# Work to complete:
Below is some material; set it all down exactly, apart from the pictures.

# Dataset content:
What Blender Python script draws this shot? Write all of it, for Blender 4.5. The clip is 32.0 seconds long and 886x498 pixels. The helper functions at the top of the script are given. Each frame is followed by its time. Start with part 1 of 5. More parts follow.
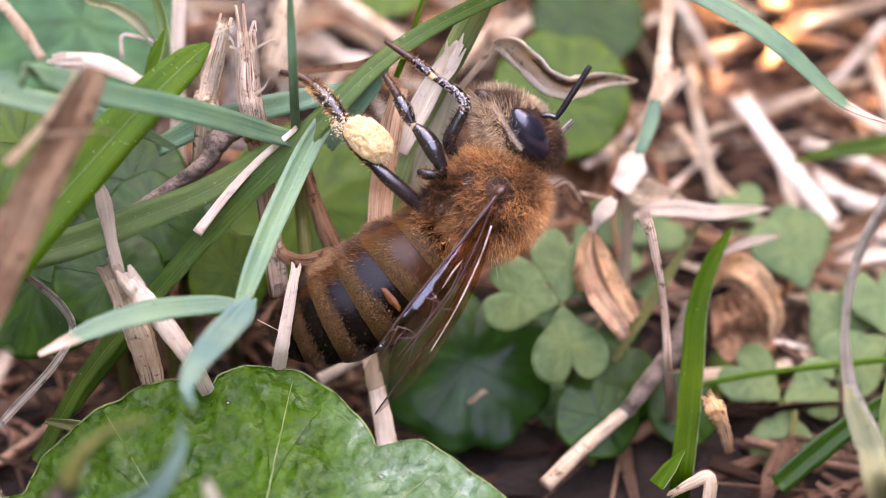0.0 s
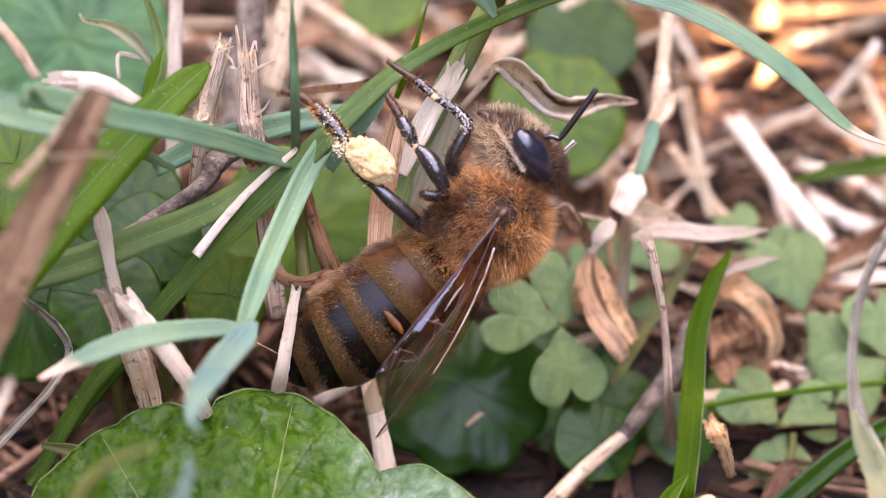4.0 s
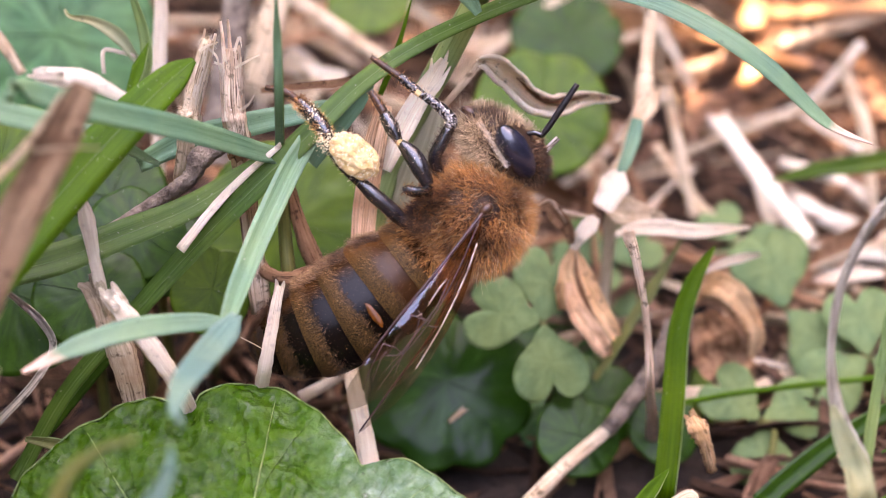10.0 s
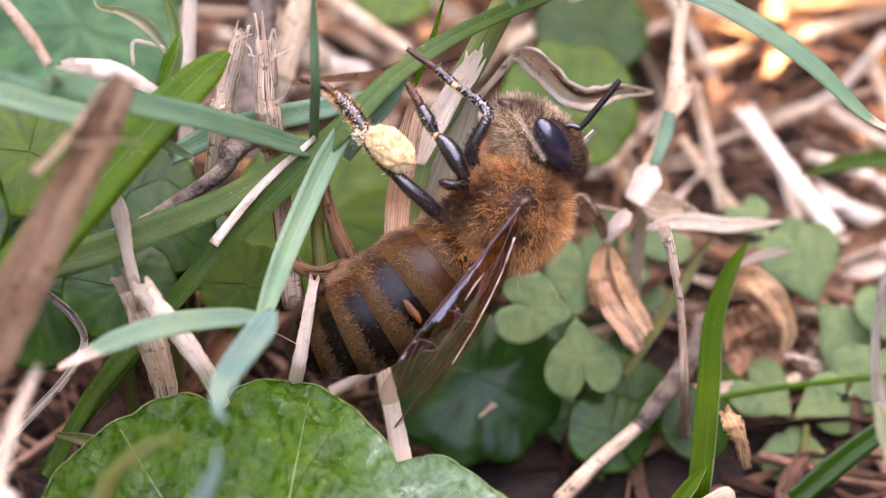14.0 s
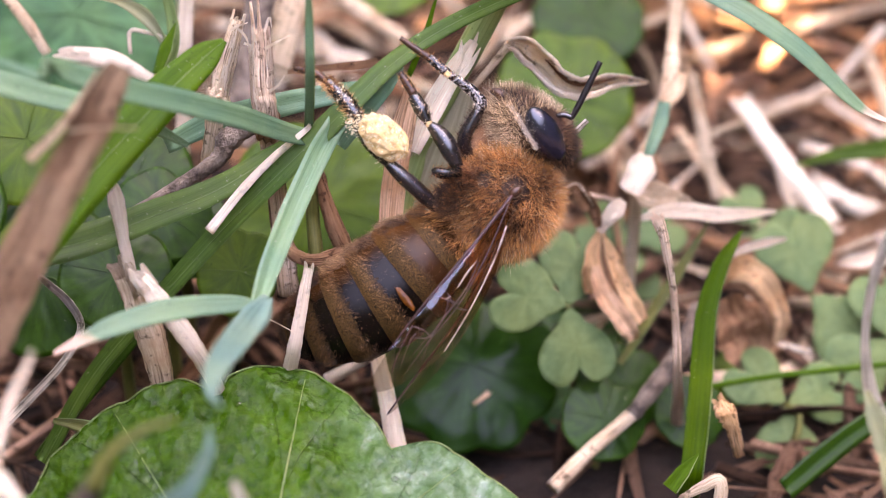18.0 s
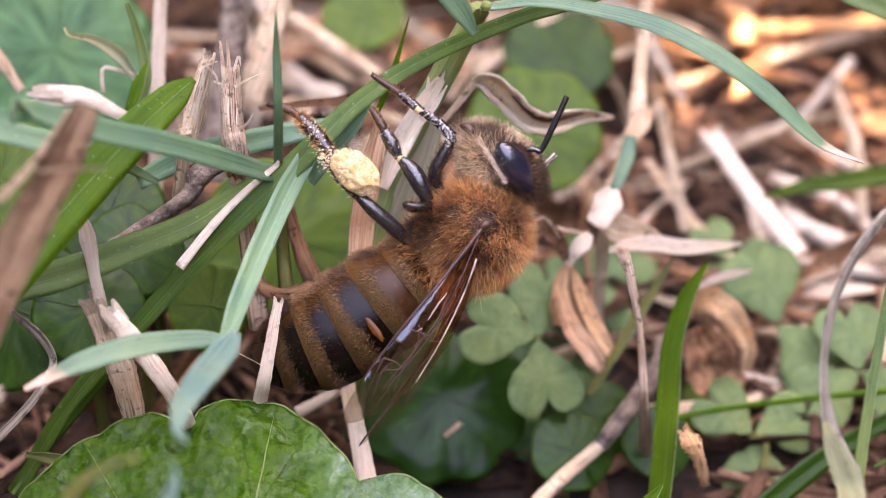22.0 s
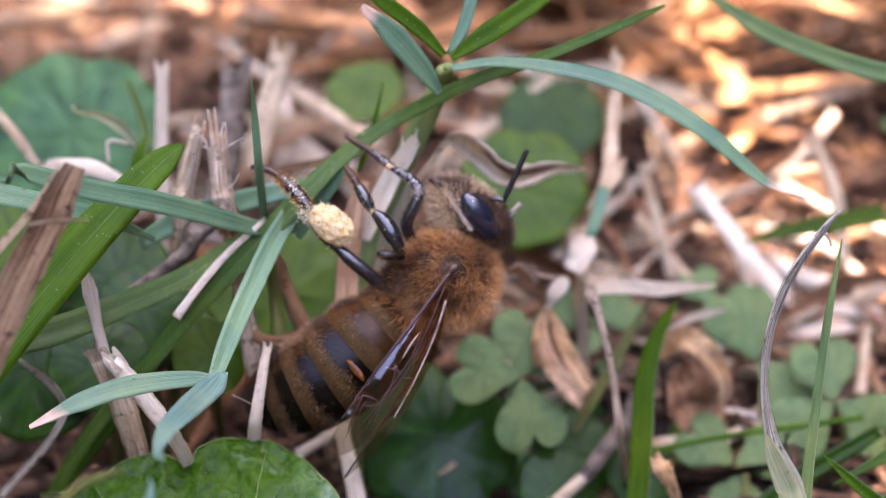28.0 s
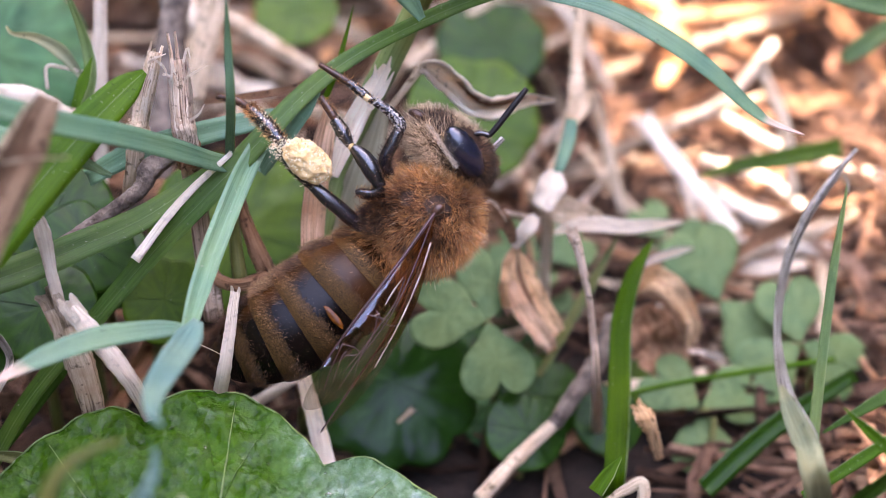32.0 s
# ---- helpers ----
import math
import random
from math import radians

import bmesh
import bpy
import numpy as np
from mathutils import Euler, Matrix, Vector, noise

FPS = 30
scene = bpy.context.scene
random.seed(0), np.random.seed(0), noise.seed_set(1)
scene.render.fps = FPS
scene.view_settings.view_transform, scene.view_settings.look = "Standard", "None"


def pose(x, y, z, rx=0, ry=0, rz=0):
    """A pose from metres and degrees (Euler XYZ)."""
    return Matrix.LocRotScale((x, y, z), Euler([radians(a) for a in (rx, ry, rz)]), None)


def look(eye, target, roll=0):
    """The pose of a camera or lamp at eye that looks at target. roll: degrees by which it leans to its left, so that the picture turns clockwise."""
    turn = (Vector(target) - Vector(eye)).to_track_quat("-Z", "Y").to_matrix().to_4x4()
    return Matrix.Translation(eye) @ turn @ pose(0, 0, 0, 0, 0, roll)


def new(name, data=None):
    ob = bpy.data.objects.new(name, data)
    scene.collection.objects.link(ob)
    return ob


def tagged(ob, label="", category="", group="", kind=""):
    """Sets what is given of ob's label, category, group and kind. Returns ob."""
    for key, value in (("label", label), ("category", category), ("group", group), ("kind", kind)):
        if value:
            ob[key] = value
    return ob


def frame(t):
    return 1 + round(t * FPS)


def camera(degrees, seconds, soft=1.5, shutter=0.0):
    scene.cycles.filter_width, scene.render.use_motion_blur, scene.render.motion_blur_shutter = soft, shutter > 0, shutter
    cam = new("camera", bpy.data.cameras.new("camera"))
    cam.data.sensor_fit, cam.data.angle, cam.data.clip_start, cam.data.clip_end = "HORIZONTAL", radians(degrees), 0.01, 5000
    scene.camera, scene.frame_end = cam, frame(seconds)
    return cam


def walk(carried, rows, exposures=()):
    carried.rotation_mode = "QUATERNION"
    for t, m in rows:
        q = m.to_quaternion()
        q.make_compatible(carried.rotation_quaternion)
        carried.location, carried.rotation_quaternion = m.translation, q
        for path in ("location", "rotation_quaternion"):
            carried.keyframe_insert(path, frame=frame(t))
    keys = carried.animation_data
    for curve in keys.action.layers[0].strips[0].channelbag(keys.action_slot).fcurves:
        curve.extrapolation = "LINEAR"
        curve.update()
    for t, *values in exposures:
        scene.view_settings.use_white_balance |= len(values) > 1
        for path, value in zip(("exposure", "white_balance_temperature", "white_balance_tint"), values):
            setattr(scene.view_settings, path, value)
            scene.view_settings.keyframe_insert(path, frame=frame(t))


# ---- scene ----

# Exercise result:
What Blender Python script draws this shot? Write all of it, for Blender 4.5. The clip is 32.0 seconds long and 886x498 pixels. The helper functions at the top of the script are given. Each frame is followed by its time. Start with part 1 of 5. More parts follow.
0.0 s
4.0 s
10.0 s
14.0 s
18.0 s
22.0 s
28.0 s
32.0 s
# ---- helpers ----
import math
import random
from math import radians

import bmesh
import bpy
import numpy as np
from mathutils import Euler, Matrix, Vector, noise

FPS = 30
scene = bpy.context.scene
random.seed(0), np.random.seed(0), noise.seed_set(1)
scene.render.fps = FPS
scene.view_settings.view_transform, scene.view_settings.look = "Standard", "None"


def pose(x, y, z, rx=0, ry=0, rz=0):
    """A pose from metres and degrees (Euler XYZ)."""
    return Matrix.LocRotScale((x, y, z), Euler([radians(a) for a in (rx, ry, rz)]), None)


def look(eye, target, roll=0):
    """The pose of a camera or lamp at eye that looks at target. roll: degrees by which it leans to its left, so that the picture turns clockwise."""
    turn = (Vector(target) - Vector(eye)).to_track_quat("-Z", "Y").to_matrix().to_4x4()
    return Matrix.Translation(eye) @ turn @ pose(0, 0, 0, 0, 0, roll)


def new(name, data=None):
    ob = bpy.data.objects.new(name, data)
    scene.collection.objects.link(ob)
    return ob


def tagged(ob, label="", category="", group="", kind=""):
    """Sets what is given of ob's label, category, group and kind. Returns ob."""
    for key, value in (("label", label), ("category", category), ("group", group), ("kind", kind)):
        if value:
            ob[key] = value
    return ob


def frame(t):
    return 1 + round(t * FPS)


def camera(degrees, seconds, soft=1.5, shutter=0.0):
    scene.cycles.filter_width, scene.render.use_motion_blur, scene.render.motion_blur_shutter = soft, shutter > 0, shutter
    cam = new("camera", bpy.data.cameras.new("camera"))
    cam.data.sensor_fit, cam.data.angle, cam.data.clip_start, cam.data.clip_end = "HORIZONTAL", radians(degrees), 0.01, 5000
    scene.camera, scene.frame_end = cam, frame(seconds)
    return cam


def walk(carried, rows, exposures=()):
    carried.rotation_mode = "QUATERNION"
    for t, m in rows:
        q = m.to_quaternion()
        q.make_compatible(carried.rotation_quaternion)
        carried.location, carried.rotation_quaternion = m.translation, q
        for path in ("location", "rotation_quaternion"):
            carried.keyframe_insert(path, frame=frame(t))
    keys = carried.animation_data
    for curve in keys.action.layers[0].strips[0].channelbag(keys.action_slot).fcurves:
        curve.extrapolation = "LINEAR"
        curve.update()
    for t, *values in exposures:
        scene.view_settings.use_white_balance |= len(values) > 1
        for path, value in zip(("exposure", "white_balance_temperature", "white_balance_tint"), values):
            setattr(scene.view_settings, path, value)
            scene.view_settings.keyframe_insert(path, frame=frame(t))


# ---- scene ----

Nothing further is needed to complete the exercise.